Scalability and Real-Time Processing
Scalability is a major strength of Distributed AI. As data volume or complexity grows, more nodes can be added to the network to handle the load. This makes it ideal for large-scale, real-time applications like IoT sensor networks or autonomous vehicle fleets, where low latency is critical. Centralized systems can become bottlenecks, as all data must travel to a central point, increasing latency and potentially overwhelming the central server.
Dynamic Updates and Memory Usage
Distributed AI excels in environments with dynamic updates. Local models on edge devices can adapt to new data instantly without waiting for a central model to be retrained and redeployed. Memory usage is also more efficient, as each node only needs enough memory to handle its portion of the data, rather than requiring a single massive server to hold the entire dataset.
Weaknesses of Distributed AI
The main weaknesses of Distributed AI are communication overhead and system complexity. Constant coordination between nodes can consume significant network bandwidth, and ensuring consistency across a distributed system is a complex engineering challenge. In scenarios where data is not easily partitioned or the problem requires a global view of all data at once, a centralized approach remains more effective.

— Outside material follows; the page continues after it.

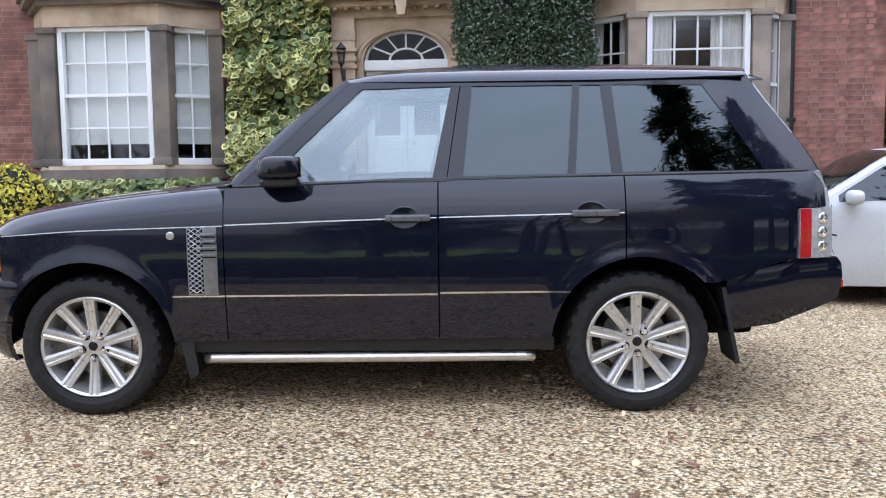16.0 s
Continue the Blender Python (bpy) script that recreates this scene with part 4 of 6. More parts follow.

⚠️ Limitations & Drawbacks
While powerful, Distributed AI is not a universal solution. Its architecture introduces specific complexities and trade-offs that can make it inefficient or problematic in certain scenarios. Understanding these drawbacks is key to deciding whether a distributed approach is suitable for a given problem.
- Communication Overhead. The need for constant communication and synchronization between nodes can create significant network traffic, potentially becoming a bottleneck that negates the benefits of parallel processing.
- System Complexity. Designing, deploying, and debugging a distributed system is inherently more complex than managing a single, centralized application, requiring specialized expertise and tools.
- Synchronization Challenges. Ensuring that all nodes have a consistent view of the model or data can be difficult, and asynchronous updates can lead to stale gradients or model divergence, affecting performance.
- Fault Tolerance Overhead. While resilient to single-node failures, building robust fault tolerance mechanisms requires additional logic and complexity to handle failure detection, recovery, and state reconciliation.
- Data Partitioning Difficulty. Some datasets and problems are not easily divisible into independent chunks, and an ineffective partitioning strategy can lead to poor load balancing and inefficient processing.
- Security Risks. A distributed network has a larger attack surface, with multiple nodes that could be compromised, requiring comprehensive security measures across all endpoints.
In cases where data volumes are manageable and real-time processing is not a critical requirement, simpler centralized or hybrid strategies may be more suitable and cost-effective.
❓ Frequently Asked Questions
How does distributed AI handle data privacy?
Distributed AI enhances privacy, particularly through methods like federated learning, by processing data directly on the user's device. Instead of sending raw, sensitive data to a central server, only anonymized model updates or insights are shared, keeping personal information secure and localized.
What is the difference between distributed AI and parallel computing?
Parallel computing focuses on executing multiple computations simultaneously, typically on tightly-coupled processors, to speed up a single task. Distributed AI is a broader concept that involves multiple autonomous agents collaborating across a network to solve a problem, addressing challenges like coordination and data decentralization, not just speed.
Is distributed AI more expensive to implement than centralized AI?
Initially, it can be. The complexity of designing and managing a network of agents, along with potential infrastructure costs for edge devices, can lead to higher upfront investment. However, it can become more cost-effective at scale by reducing data transmission costs and leveraging existing computational resources on edge devices.
How do agents in a distributed AI system coordinate without a central controller?
In fully decentralized systems, agents use peer-to-peer communication protocols. They rely on consensus algorithms, gossip protocols, or emergent strategies (like swarm intelligence) to share information, align their states, and collectively move toward a solution without central direction.
Can distributed AI work with inconsistent or unreliable network connections?
Yes, many distributed AI systems are designed for resilience. They can tolerate intermittent connectivity by allowing agents to operate autonomously on local data for extended periods. Agents can then synchronize with the network whenever a connection becomes available, making the system robust for real-world edge environments.
🧾 Summary
Distributed AI represents a fundamental shift from centralized computation, breaking down complex problems to be solved by multiple collaborating intelligent agents. This approach, which includes techniques like federated learning and edge AI, brings processing closer to the data source to enhance efficiency, scalability, and privacy. By leveraging a network of devices, it enables real-time decision-making and is particularly effective for large-scale applications.